After the protests, Jackson founded Heal Charlotte in 2017 to address issues that had been swept under the rug. The organization offers after-school programing, housing for the homeless, and a movement to stop the violence in Charlotte.

“It was the least I could do being that all of these things happened off someone losing their life. That’s not something small, something big to his family. God bless Mrs. Carr, Justin Carr’s mom and his family. I didn’t want them to have that happen in vain. Something needed to come out that was positive, that was legacy changing and upward moving for the city. When I seen that I had the opportunity to do that, I wanted to make sure I stood on that and really spark what was next,” Jackson said. “Heal Charlotte represents that this protest is not just one day, it’s 365 days a year and when you say there is a problem, we want to make sure we’re coming up with solutions. So, let’s really heal the city and let’s not band-aids over these gunshot wounds.”
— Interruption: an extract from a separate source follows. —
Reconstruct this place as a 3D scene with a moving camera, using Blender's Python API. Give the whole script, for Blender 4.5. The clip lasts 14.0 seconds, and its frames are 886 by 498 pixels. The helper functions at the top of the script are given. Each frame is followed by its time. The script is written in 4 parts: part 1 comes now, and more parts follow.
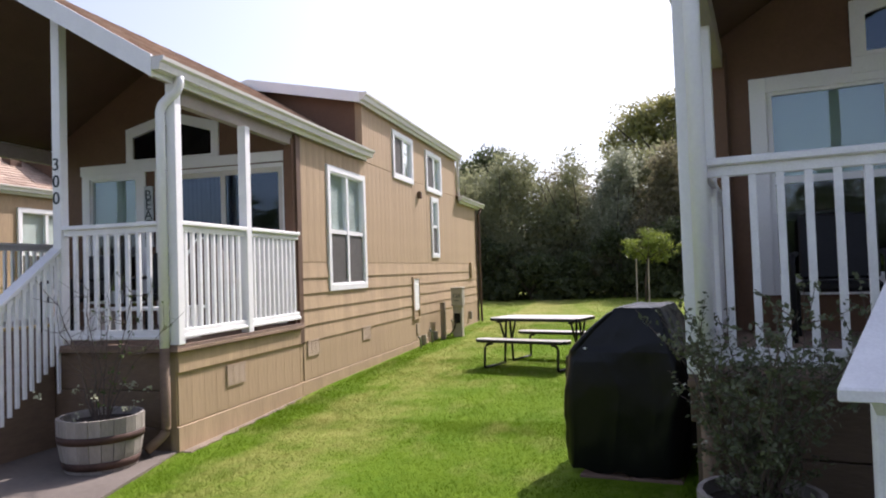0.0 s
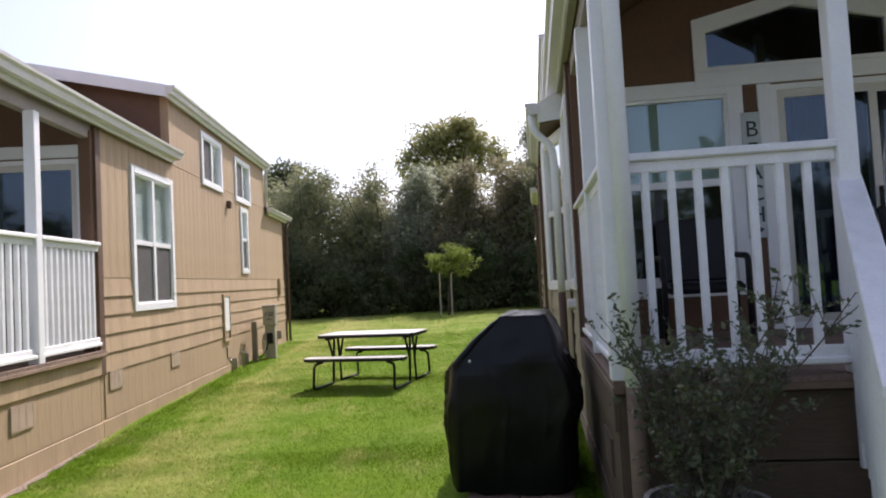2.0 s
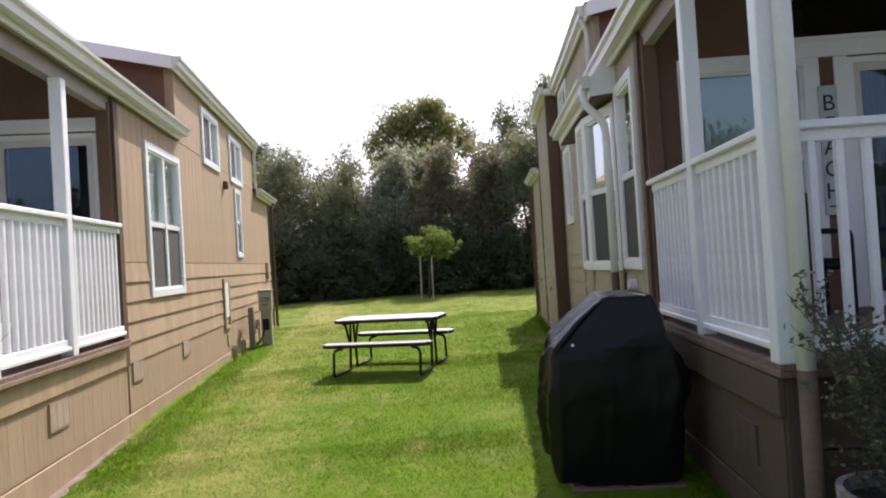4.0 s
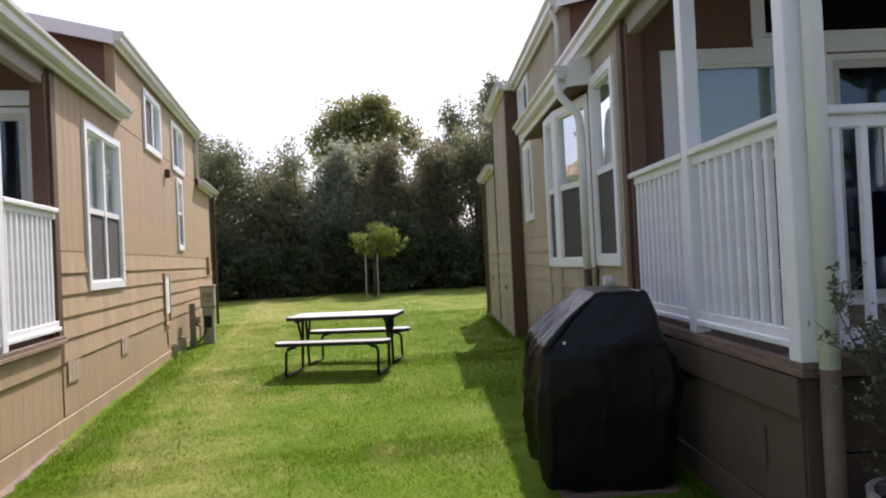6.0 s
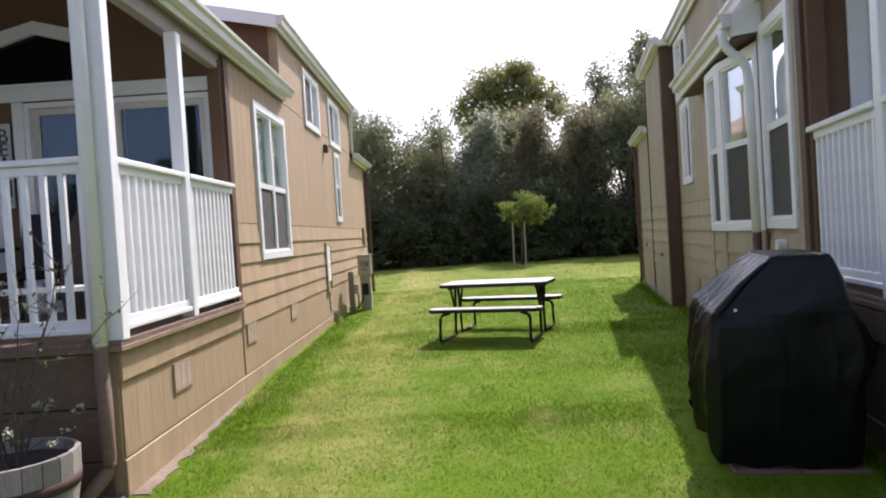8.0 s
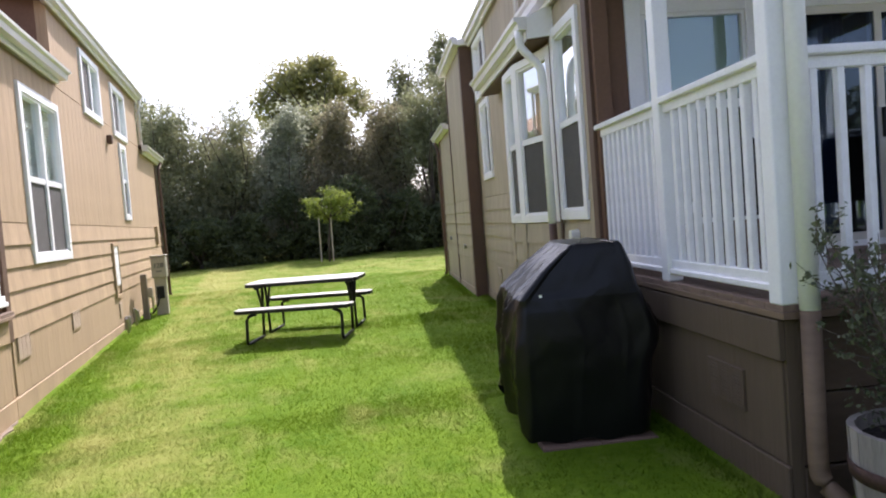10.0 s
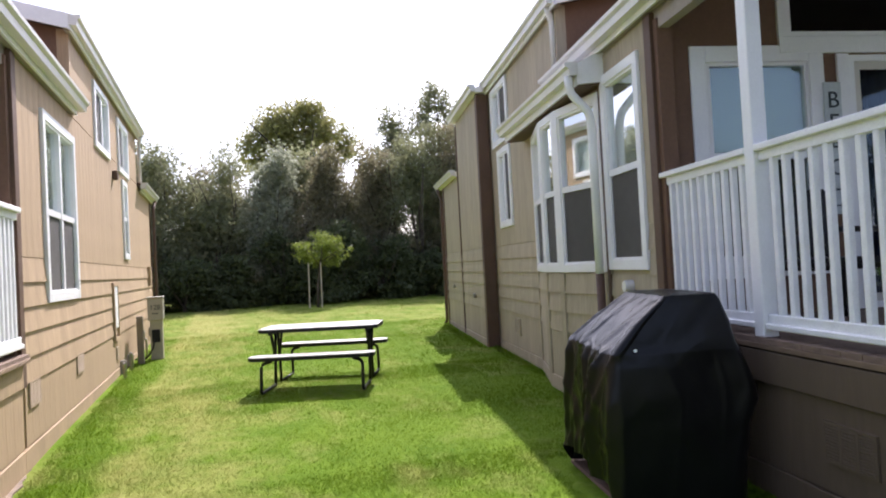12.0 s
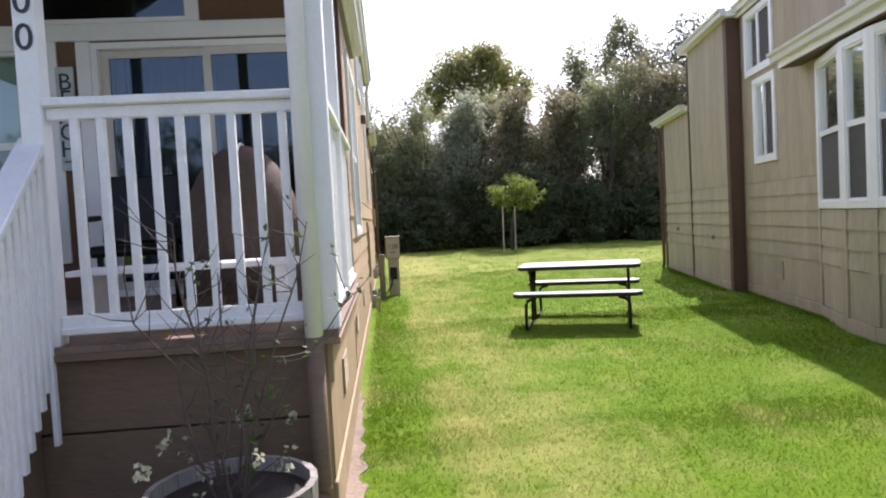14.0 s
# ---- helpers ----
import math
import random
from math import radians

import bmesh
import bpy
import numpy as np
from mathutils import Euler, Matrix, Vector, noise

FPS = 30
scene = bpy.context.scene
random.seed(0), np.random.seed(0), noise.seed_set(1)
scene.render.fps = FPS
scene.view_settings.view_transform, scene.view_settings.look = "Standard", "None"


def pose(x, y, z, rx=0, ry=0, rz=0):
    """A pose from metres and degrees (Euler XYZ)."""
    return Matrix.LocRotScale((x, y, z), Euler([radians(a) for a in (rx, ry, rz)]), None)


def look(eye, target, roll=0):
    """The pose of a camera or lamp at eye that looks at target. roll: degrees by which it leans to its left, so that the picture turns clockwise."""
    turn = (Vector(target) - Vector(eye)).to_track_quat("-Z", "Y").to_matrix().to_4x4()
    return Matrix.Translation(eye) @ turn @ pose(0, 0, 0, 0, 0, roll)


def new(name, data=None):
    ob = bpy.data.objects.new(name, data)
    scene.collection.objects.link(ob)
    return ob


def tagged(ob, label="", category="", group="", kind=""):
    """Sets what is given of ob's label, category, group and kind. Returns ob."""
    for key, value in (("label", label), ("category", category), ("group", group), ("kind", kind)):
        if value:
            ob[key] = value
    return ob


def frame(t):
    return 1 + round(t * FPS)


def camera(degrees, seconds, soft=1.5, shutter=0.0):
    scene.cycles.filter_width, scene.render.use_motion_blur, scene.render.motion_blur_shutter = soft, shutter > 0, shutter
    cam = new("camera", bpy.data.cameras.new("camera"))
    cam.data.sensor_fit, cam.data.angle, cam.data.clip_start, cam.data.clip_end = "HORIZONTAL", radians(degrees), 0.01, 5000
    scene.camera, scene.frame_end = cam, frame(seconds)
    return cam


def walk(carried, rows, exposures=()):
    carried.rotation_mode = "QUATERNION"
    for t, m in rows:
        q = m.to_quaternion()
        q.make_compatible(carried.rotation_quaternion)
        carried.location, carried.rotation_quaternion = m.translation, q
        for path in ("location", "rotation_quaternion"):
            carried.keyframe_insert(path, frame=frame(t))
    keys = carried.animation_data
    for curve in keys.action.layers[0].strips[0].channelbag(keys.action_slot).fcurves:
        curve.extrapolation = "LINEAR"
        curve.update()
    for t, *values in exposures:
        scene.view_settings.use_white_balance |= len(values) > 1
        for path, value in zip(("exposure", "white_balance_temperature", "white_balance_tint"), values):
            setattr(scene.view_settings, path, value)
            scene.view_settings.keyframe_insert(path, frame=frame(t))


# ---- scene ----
cam = camera(65.4, 14.0, soft=2.0)
PATH = [
    (0, (0.708, -1.402, 1.647), (0.192, 0.529, 1.711), -1.9),
    (0.5, (0.524, -1.35, 1.63), (-0.074, 0.558, 1.655), -1.5),
    (1, (0.299, -1.286, 1.626), (-0.098, 0.673, 1.599), -1.6),
    (1.5, (0.116, -1.135, 1.597), (-0.052, 0.858, 1.616), -2.0),
    (2, (0.016, -0.934, 1.608), (0.107, 1.062, 1.697), -3.0),
    (2.5, (-0.19, -0.89, 1.608), (0.133, 1.083, 1.663), -3.7),
    (3, (-0.46, -0.829, 1.64), (-0.227, 1.158, 1.654), -4.1),
    (5.5, (-1.194, -0.18, 1.629), (-0.919, 1.8, 1.699), -1.7),
    (6, (-1.155, -0.171, 1.601), (-0.759, 1.789, 1.624), -2.7),
    (6.5, (-1.104, -0.174, 1.594), (-0.637, 1.771, 1.591), -3.9),
    (7, (-1.137, -0.158, 1.603), (-0.843, 1.821, 1.604), -4.4),
    (7.5, (-1.209, -0.16, 1.608), (-1.225, 1.84, 1.601), -4.1),
    (8, (-1.223, -0.144, 1.582), (-1.248, 1.856, 1.539), -3.6),
    (8.5, (-1.107, -0.097, 1.575), (-0.771, 1.874, 1.519), -3.9),
    (8.7, (-1.097, -0.079, 1.587), (-0.712, 1.883, 1.542), -4.2),
    (11, (-1.5, 0.042, 1.543), (-0.887, 1.942, 1.426), -3.1),
    (11.5, (-1.628, 0.215, 1.536), (-1.002, 2.114, 1.505), -2.5),
    (12, (-1.807, 0.431, 1.587), (-1.198, 2.335, 1.63), -3.0),
    (12.5, (-2.074, 0.487, 1.549), (-1.408, 2.373, 1.545), -3.0),
    (13, (-2.352, 0.485, 1.584), (-1.676, 2.366, 1.546), -2.4),
    (13.5, (-2.656, 0.602, 1.575), (-2.186, 2.545, 1.526), -2.2),
    (14, (-3.03, 0.767, 1.551), (-2.872, 2.759, 1.463), -3.1),
]
EXPOSURES = [(0.0, 0.5, 6130, 22), (0.5, 0.28, 6130, 22), (1.5, 0.44, 6130, 22), (2.0, 0.44, 6130, 22), (2.5, 0.33, 6130, 22), (3.0, 0.54, 6130, 22), (5.5, 0.3, 6130, 22), (6.0, 0.38, 6130, 22), (6.5, 0.56, 6130, 22), (7.0, 0.66, 6130, 22), (7.5, 0.59, 6130, 22), (8.0, 0.52, 6020, 22), (8.5, 0.64, 6020, 22), (11.0, 1.0, 6020, 22), (11.5, 1.06, 6020, 22), (12.0, 0.84, 6020, 22), (12.5, 0.61, 6020, 22), (13.0, 0.83, 6020, 22), (14.0, 0.86, 6020, 22)]
walk(cam, [(t, look(eye, target, roll)) for t, eye, target, roll in PATH], EXPOSURES)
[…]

“What do you think has changed in Charlotte?”

“What has changed is...there is a light on poverty in this city, homelessness in this city, there is light on injustices in the city, the light is there, the awareness is there and people are not scared to use their voices. One thing we did ask for in 2016 was transparency from our government, transparency from CMPD. We’ve been able to get that in these six years.”

“What do we have to do to make sure that another Keith Lamont Scott does not happen?”

“We have to continue empowering people. We have to empower the creatives of this city, the leaders of this city, the grassroots organizations of this city and we can’t fall back into the old habits of the city with business as usual.”